Après celles du Heysel (Dans la foule) et de la guerre d'Algérie (Des hommes), Laurent Mauvignier explore une nouvelle tragédie, survenue à Lyon en 2009 : la sauvage mise à mort d'un voleur de bière par quatre vigiles, dans l’arrière-boutique d’un supermarché. Son style désormais consacré, hagard, submergeant, inextinguible, fait une nouvelle fois mouche. Après les raz de marée des précédents romans, dans lesquels des êtres blessés tentaient de résister au flot de l’Histoire, une extermination individuelle en catimini, sans cris ni témoins. Pour passer de l’infiniment grand à l’infiniment petit, de la page d’histoire collective au brouillon de vie jeté au caniveau, Laurent Mauvignier s’est glissé dans un tout petit livret de survie. Son nouveau roman est composé d’une seule phrase de soixante pages, expectorée comme un dernier souffle, où la panique le dispute à l’espoir (« ils vont arrêter de frapper, je vais retrouver mon souffle, ça ne peut pas finir ici, pas maintenant et pourtant il ne pouvait plus respirer ni sentir son corps ni rien entendre, ni voir non plus et il espérait malgré tout, quelque chose en lui répétant, la vie va tenir, encore, elle tient, elle tient toujours, ça va aller, encore, ils vont cesser parce qu’ils vont comprendre que ma vie est trop petite dans mon corps et qu’elle s’amenuise trop maintenant pour durer plus qu’une bulle de savon qui monte et éclate »).
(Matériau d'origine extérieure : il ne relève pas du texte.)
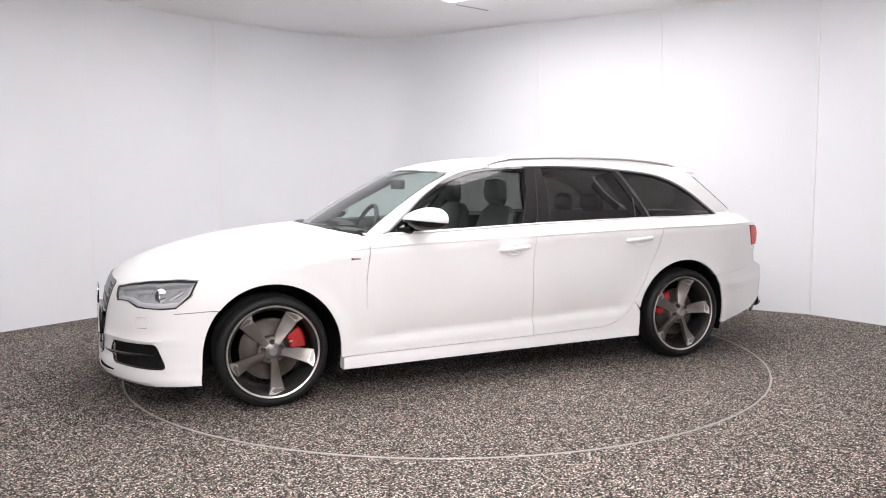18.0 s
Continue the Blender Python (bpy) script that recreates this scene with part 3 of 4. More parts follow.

Ce cri de révolte contre l’effervescence des existences que la misère a rendues transparentes est d’une insoutenable stridence. Mais l’écriture est là, attentive, suspendue, pour offrir des parenthèses de réconfort. En signe de résistance, ce que Mauvignier appelle l’oubli, c’est le souvenir, ce droit à continuer de vivre dans le havre des têtes accueillantes.